Creating, and simply letting a neutral, natural economy between people operate, but one with some safeguards for vulnerable groups and individuals in dangerous areas of policy, might solve more problems than they pose. Free systems inside the economies in history have never really existed before, but the natural philosophy, the so-called physical principles, do work in nature, and they very well could work in man-made systems of trade and exchange for needs and wants. If at all costs, the mechanism of demand and supply—the demand for freedom and the supply of resources—can rectify the age old problem of humanity. That problem needing resolution: whether “priests and princes” will control resources and the fate of humanity, or whether people themselves and physical nature should determine their own destiny. That eternal struggle for power can only end in one of two ways: either people find true freedom from the fears of need and want or whether a political-economic class of the few force those very same people into the base fears of no freedoms for speech or conscience, i.e. the freedom for choice and consent.

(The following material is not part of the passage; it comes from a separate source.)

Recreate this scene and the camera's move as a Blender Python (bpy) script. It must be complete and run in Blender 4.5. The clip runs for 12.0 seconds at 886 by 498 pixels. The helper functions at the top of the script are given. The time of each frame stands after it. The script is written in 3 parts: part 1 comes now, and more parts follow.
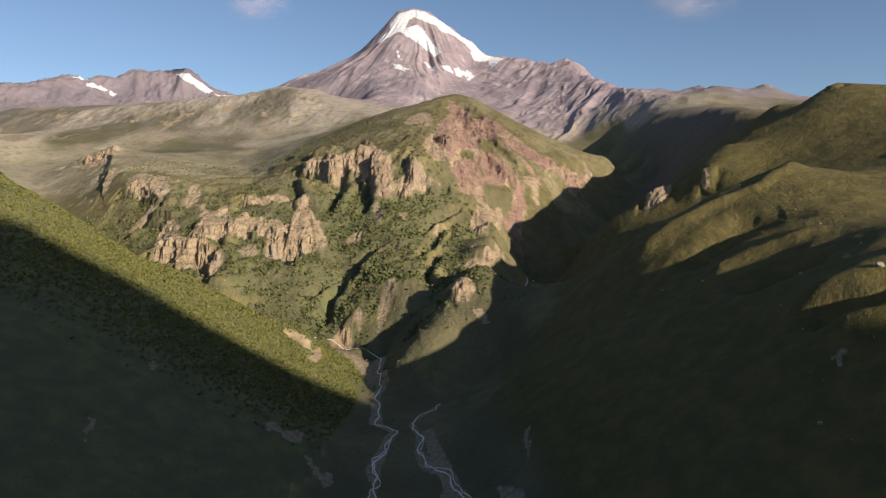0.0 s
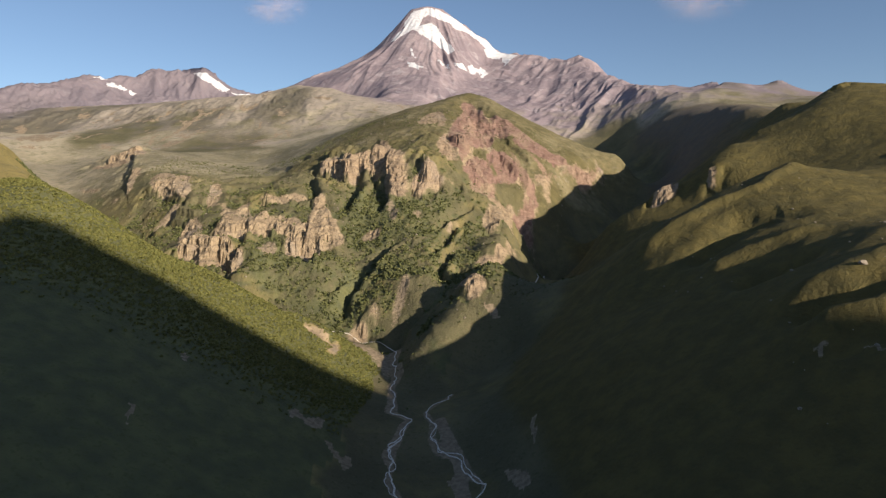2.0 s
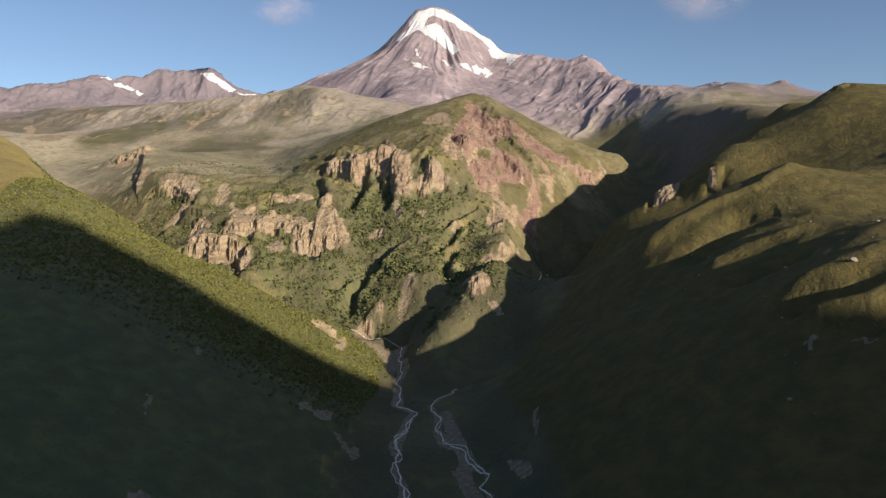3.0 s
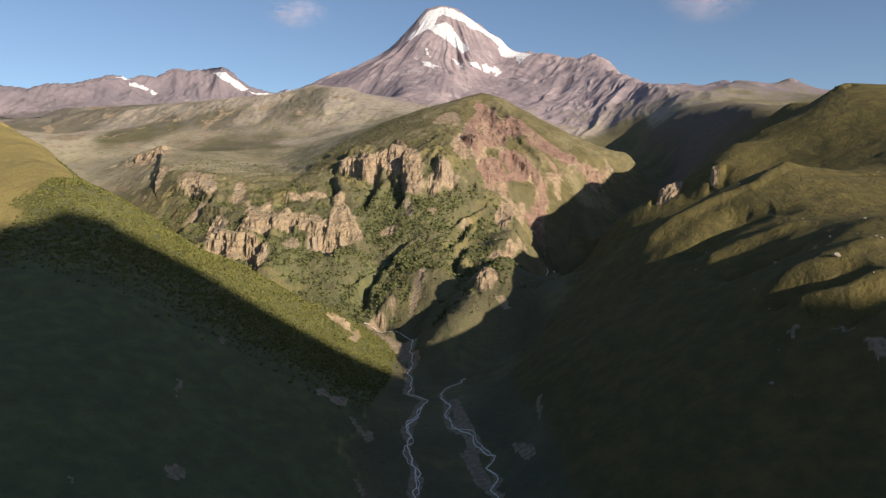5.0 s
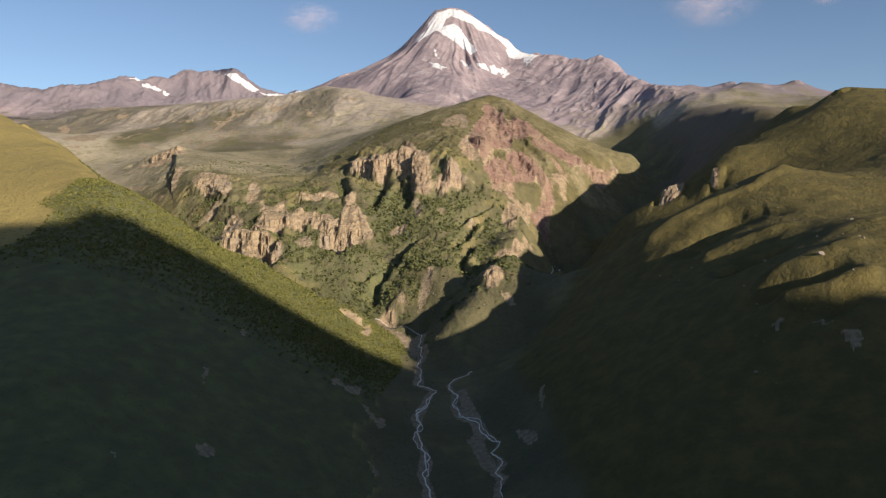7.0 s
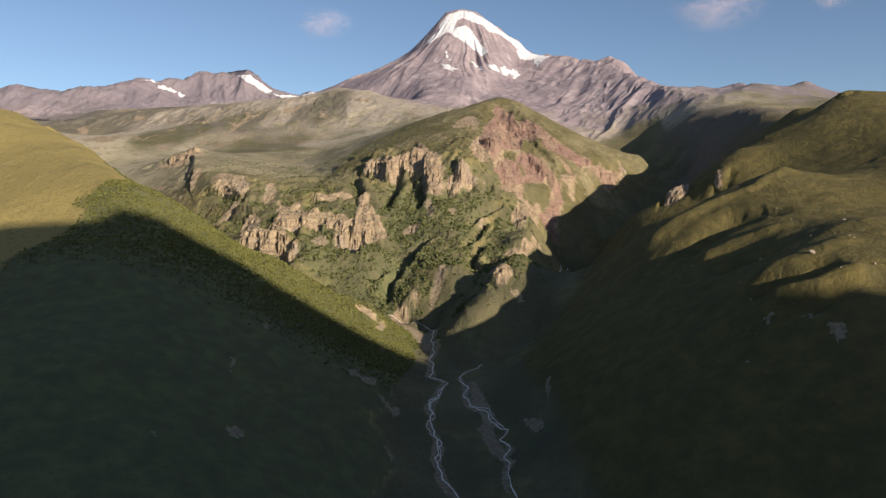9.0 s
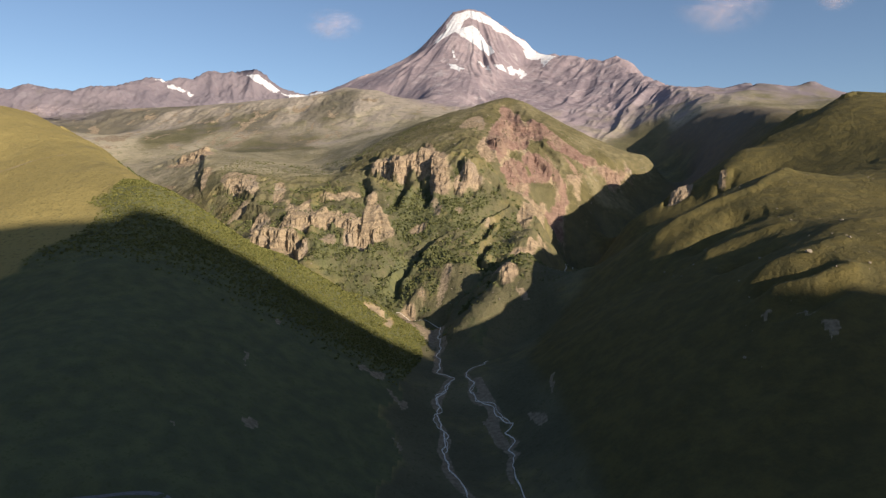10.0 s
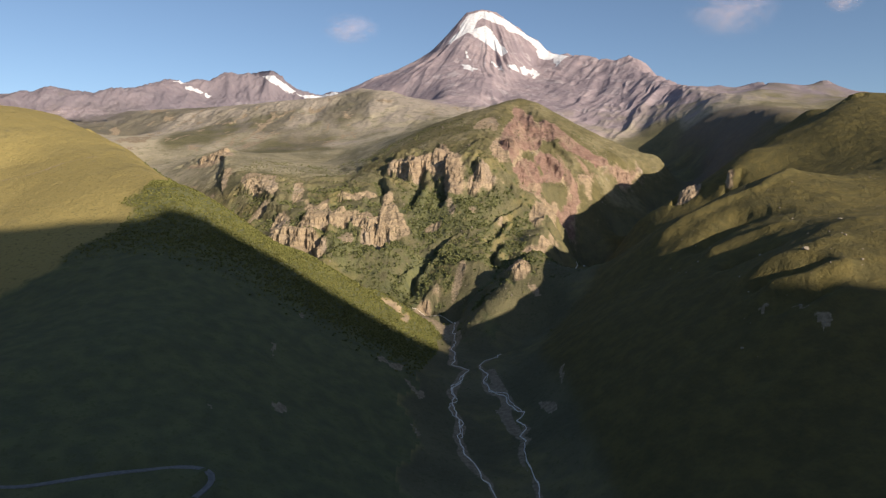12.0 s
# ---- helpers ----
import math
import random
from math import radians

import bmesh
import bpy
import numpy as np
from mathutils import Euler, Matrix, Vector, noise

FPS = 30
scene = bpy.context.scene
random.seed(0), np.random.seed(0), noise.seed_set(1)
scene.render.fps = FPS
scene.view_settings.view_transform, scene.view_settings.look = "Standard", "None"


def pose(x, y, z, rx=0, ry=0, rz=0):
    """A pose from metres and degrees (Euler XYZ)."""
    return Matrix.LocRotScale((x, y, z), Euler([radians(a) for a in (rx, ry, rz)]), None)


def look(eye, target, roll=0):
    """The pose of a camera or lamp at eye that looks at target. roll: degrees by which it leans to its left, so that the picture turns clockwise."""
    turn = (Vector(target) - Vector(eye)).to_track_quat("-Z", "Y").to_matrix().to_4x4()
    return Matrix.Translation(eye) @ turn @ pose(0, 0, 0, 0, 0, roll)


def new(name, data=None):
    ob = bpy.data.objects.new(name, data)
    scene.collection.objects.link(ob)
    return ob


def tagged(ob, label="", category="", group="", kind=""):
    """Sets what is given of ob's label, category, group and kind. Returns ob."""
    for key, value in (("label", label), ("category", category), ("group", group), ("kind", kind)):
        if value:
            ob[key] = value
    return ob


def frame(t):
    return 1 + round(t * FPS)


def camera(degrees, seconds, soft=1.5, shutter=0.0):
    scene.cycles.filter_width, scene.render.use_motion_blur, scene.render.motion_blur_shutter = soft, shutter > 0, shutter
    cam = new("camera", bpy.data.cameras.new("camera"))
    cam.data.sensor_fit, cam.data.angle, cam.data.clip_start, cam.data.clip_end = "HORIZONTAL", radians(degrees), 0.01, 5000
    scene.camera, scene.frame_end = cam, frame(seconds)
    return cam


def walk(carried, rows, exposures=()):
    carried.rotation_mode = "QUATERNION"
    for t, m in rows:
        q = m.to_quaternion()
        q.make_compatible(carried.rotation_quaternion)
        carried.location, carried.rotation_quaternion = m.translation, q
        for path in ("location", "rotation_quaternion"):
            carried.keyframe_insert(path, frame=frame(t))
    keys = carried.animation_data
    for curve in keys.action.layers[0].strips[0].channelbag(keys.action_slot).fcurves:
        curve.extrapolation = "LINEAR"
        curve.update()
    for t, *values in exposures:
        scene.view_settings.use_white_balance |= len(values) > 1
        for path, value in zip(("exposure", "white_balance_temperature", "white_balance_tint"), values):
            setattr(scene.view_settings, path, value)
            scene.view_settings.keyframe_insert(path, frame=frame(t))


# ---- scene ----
# The flight: seconds, place in metres, then pitch, roll and yaw in degrees; a level pull back out of the valley.
cam = camera(65.0, 12.0, soft=1.3)
FLIGHT = [
    (0.0, -0.0, 0.0, 380.0, -3.01, -0.00, 0.01),
    (0.5, 1.7, -9.5, 384.2, -3.39, 0.12, 0.39),
    (1.0, 2.3, -19.1, 384.4, -3.46, 0.18, 0.71),
    (1.5, 2.7, -28.9, 384.7, -3.42, 0.16, 0.98),
    (2.0, 3.0, -39.1, 384.8, -3.36, 0.15, 1.19),
    (2.5, 3.1, -49.5, 384.7, -3.37, 0.14, 1.39),
    (3.0, 3.1, -60.3, 384.6, -3.41, 0.13, 1.56),
    (5.0, 5.2, -101.1, 385.3, -3.61, 0.15, 2.38),
    (5.5, 5.4, -111.6, 385.4, -3.58, 0.11, 2.53),
    (6.0, 5.6, -122.2, 385.8, -3.60, 0.10, 2.70),
    (6.5, 6.0, -132.6, 386.1, -3.61, 0.03, 2.87),
    (7.0, 6.0, -143.2, 386.2, -3.63, 0.01, 3.01),
    (9.0, 6.9, -184.9, 387.0, -3.64, -0.06, 3.88),
    (9.5, 7.3, -195.7, 387.6, -3.68, -0.15, 4.17),
    (10.0, 7.5, -206.5, 387.8, -3.72, -0.17, 4.41),
    (10.5, 7.4, -216.5, 387.8, -3.68, -0.21, 4.68),
    (11.0, 7.5, -227.4, 387.6, -3.68, -0.21, 4.95),
    (11.5, 8.0, -238.3, 388.0, -3.75, -0.16, 5.24),
    (12.0, 8.4, -249.7, 388.9, -3.81, -0.09, 5.48),
]
walk(cam, [(t, pose(x, y, z, 90 + pitch, roll, yaw)) for t, x, y, z, pitch, roll, yaw in FLIGHT])

import collections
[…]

A neutral economy can save the future. It must form one of the pillars of future progress. It can prevent wars and genocide, which powerful people in a corrupt system have always brought upon the world. The neutral economy at least leaves everyone free to pursue needs and wants, in peace, and in terms of resources, in a pattern that brings positive equilibrium. Otherwise, only the few will live through the struggle to survive their own miscarriages of justice and corruption. How do we create a neutral economy? In the end, we only have to choose it, consent to it, practice it, and live it in the future. The struggle of humankind now continues.